Oliver was ordained by the United Church of Christ in 1990.

Traditionally, the University chaplain was a Protestant minister who served as pastor of the University Church. When Kugler was appointed University chaplain last summer, the University formed a search committee to find someone to lead Yale’s oldest church.

The shift reflects Yale’s evolution, said Divinity School Dean Harold Attridge, who was involved in the selection processes of both Kugler and Oliver.

“The division of responsibilities between University Chaplain and pastor [of the University Church] recognizes the facts of religious life at Yale in the 21st century,” he wrote in an e-mail to the News. “The new strurcture should facilitate dialogue and mutual understanding among the different faiths rerpresented in this community.”

The shift makes Yale one of the first institutions to broaden its approach to religious life on campus, said Rabbi Serena Fujita, the president of the National Association of College and University Chaplains and Jewish Chaplain at Bucknell. Oliver served as Bucknell’s head chaplain for 12 years before his appointment at Yale.

“What Yale has done … is the new model for what chaplaincy should look like at a larger university or even a smaller university,” she said.

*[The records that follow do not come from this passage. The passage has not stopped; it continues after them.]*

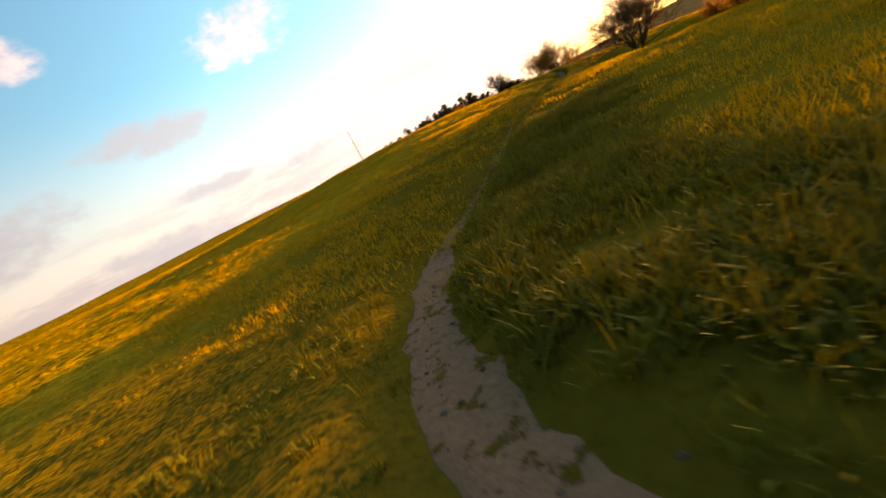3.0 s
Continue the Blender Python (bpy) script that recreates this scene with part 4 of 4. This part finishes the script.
# ======== grass ========
def grass(name, tufts, per, reach, low, high, width, size, seed, label, line=TRAIL, inner=0.40, power=1.6, bent=True, herbs=0.0, mat=M_BLADE, sides=(-1, 1)):
    """Tussocks of blades that spread from their roots, thinning out away from a line; some tussocks are low broad-leaved herbs."""
    rng = np.random.default_rng(seed)
    k = rng.integers(0, len(line) - 1, tufts)
    u = rng.random((tufts, 1))
    p = line[k] * (1 - u) + line[k + 1] * u
    d = unit(line[k + 1] - line[k])
    side = np.stack([-d[:, 1], d[:, 0]], 1)
    off = (inner * rng.uniform(0.6, 1.1, tufts) + reach * rng.random(tufts) ** power) * rng.choice(sides, tufts)
    p = p + side * off[:, None] + rng.normal(0, 0.25, (tufts, 2)) * np.minimum(np.abs(off), 1)[:, None]
    near = distance_to(line, p[:, 0], p[:, 1])
    overgrown = 1 - 0.8 * smooth(-p[:, 1], 6, 10) * np.maximum(smooth(p[:, 0], -24.5, -23) * smooth(-p[:, 0], 17, 19), 0.6 * smooth(p[:, 0], -34, -32.5) * smooth(-p[:, 0], 27.5, 28.5))
    lumps = 0.5 + 0.5 * wave(p[:, 0] + 0.3 * p[:, 1], p[:, 1], 0.9, 3)
    keep = (near > inner * overgrown * rng.uniform(0.7, 1.2, tufts)) & (distance_to(TRACK, p[:, 0], p[:, 1]) > 0.55) & (distance_to(BYPATH, p[:, 0], p[:, 1]) > 0.45) & (lumps > 0.55 * rng.random(tufts))
    p, near, lumps = p[keep], near[keep], lumps[keep]
    tufts = len(p)
    lush = 1 + (0.4 if bent else 0.0) * smooth(-p[:, 1], 4, 11) * smooth(p[:, 0], -33, -27)
    tall = lush * (low + (high - low) * (0.45 * lumps + 0.55 * rng.random(tufts) ** 1.5)) * (0.45 + 0.55 * smooth(near, 0.1, 0.9))
    herb = rng.random(tufts) < herbs
    girth = size * rng.uniform(0.5, 1.5, tufts)
    n = tufts * per
    own = np.repeat(np.arange(tufts), per)
    th = rng.random(n) * 6.283
    r = np.sqrt(rng.random(n)) * girth[own]
    lean = np.stack([np.cos(th), np.sin(th), 0 * th], 1)
    q = p[own] + lean[:, :2] * r[:, None]
    h = tall[own] * rng.uniform(0.5, 1.2, n) * (1.1 - 0.4 * r / girth[own]) * np.where(herb[own], 0.55, 1.0)
    bend = h * rng.uniform(0.1, 0.8, n) * np.where(herb[own], 1.6, 1.0)
    w = width * rng.uniform(0.6, 1.4, n) * np.where(herb[own], 3.2, 1.0)
    root = np.stack([q[:, 0], q[:, 1], ground_z(q[:, 0], q[:, 1]) - 0.015], 1)
    face = th + rng.normal(0, 0.6, n)
    sx = np.stack([-np.sin(face) * w, np.cos(face) * w, 0 * w], 1)
    upward = np.array([0, 0, 1.0])
    tip = root + lean * bend[:, None] + upward * h[:, None]
    if bent:
        mid = root + lean * (bend * 0.3)[:, None] + upward * (h * 0.6)[:, None]
        v = np.stack([root - sx * 0.6, root + sx * 0.6, mid + sx, tip, mid - sx], 1).reshape(-1, 3)
        b = np.arange(n)[:, None] * 5
        f = np.concatenate([b + np.array([[0, 1, 2]]), b + np.array([[0, 2, 4]]), b + np.array([[4, 2, 3]])], 0)
    else:
        v = np.stack([root - sx, root + sx, tip], 1).reshape(-1, 3)
        f = np.arange(3 * n).reshape(n, 3)
    return tagged(mesh_object(name, v, f, mat, smooth_shade=False), label, "grass", kind="stuff")


grass("grass", 17000, 15, 2.6, 0.08, 0.27, 0.0045, 0.13, 1, "lush green grass along the footpath", power=1.1, inner=0.30, herbs=0.28, mat=M_LUSH)
grass("meadow_grass", 32000, 15, 13.0, 0.06, 0.24, 0.007, 0.20, 2, "rough meadow grass with straw blades", power=0.85, inner=2.2, bent=False, herbs=0.15)
grass("hill_grass", 30000, 12, 50.0, 0.10, 0.26, 0.022, 0.42, 3, "long meadow grass over the hillside", power=0.9, inner=12.0, bent=False)
grass("dry_grass", 2500, 14, 5.0, 0.25, 0.55, 0.010, 0.25, 4, "tall straw-coloured grass before the pine wood", line=curve([(-10, 141), (3, 149.5), (15, 160)]), power=1.0, inner=0.05, bent=False)
north_path = TRAIL[(TRAIL[:, 1] > -3) & (TRAIL[:, 1] < 122)]
grass("verge_grass", 3200, 15, 0.7, 0.20, 0.42, 0.005, 0.11, 5, "tall dark grass on the verge of the footpath", line=north_path, power=1.0, inner=0.42, herbs=0.1, mat=M_LUSH, sides=(-1,))
bend_path = TRAIL[(TRAIL[:, 0] < -34) & (TRAIL[:, 1] > -17.5) & (TRAIL[:, 1] < 2)]
grass("verge_grass", 6500, 15, 3.4, 0.16, 0.40, 0.006, 0.16, 6, "dense leafy grass inside the bend of the footpath", line=bend_path, power=0.9, inner=0.48, herbs=0.55, mat=M_LUSH, sides=(-1,))
slope_line = curve([(-22, -9), (-28, -4), (-33, 1), (-42, 8)])
grass("slope_grass", 12000, 9, 11.0, 0.08, 0.22, 0.016, 0.30, 7, "short golden grass on the open hillside", line=slope_line, power=0.8, inner=0.0, bent=False)
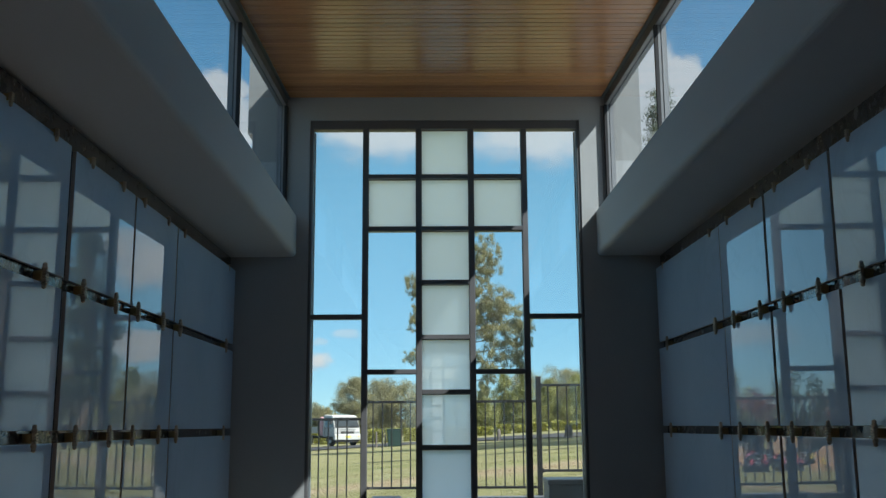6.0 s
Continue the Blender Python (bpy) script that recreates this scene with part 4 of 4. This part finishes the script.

Prior to working at Bucknell, Oliver served as an associate chaplain at the Kodaikanal International School in India.

Oliver stood out from other candidates because of his knowledge of the changing nature of Christian groups on university campuses, as well as his involvement in developing the protestant community at Bucknell, Kugler said.

During his time at Bucknell, Oliver was known for his involvement in campus life, said Fujita, who became Bucknell’s first Jewish chaplain under Oliver’s tenure.

“He had the ability to know everything that was happening on campus all the time,” she said. “He is the kind of person you would want as your pastor.”

Protestantism has been central to Yale since its founding by a group of ministers disgruntled by the prevailing liberalism at Harvard. The University church celebrated its 251st birthday this year, and until the turn of the 20th century, the president of the University had always been an ordained Protestant minister.

Oliver pledged to serve individuals on campus of all faiths, adding that his position allows him to focus on supporting Protestant groups at Yale.

“In this position, I can work alongside my Catholic, Jewish [and] Muslim colleagues on campus as an advocate for the Christian groups within the University,” he wrote in an e-mail to the News.

The changes in the structure and leadership of the University Church are emblematic of Yale’s founding religious priciples, said David Washer ’11, a member of Yale’s newly formed Inter-Religious Leadership Council.

“Both [Kugler and Oliver] will be welcoming to all students regardless of their religious affiliations, and that is staying true to Yale’s Protestant tradition,” he said.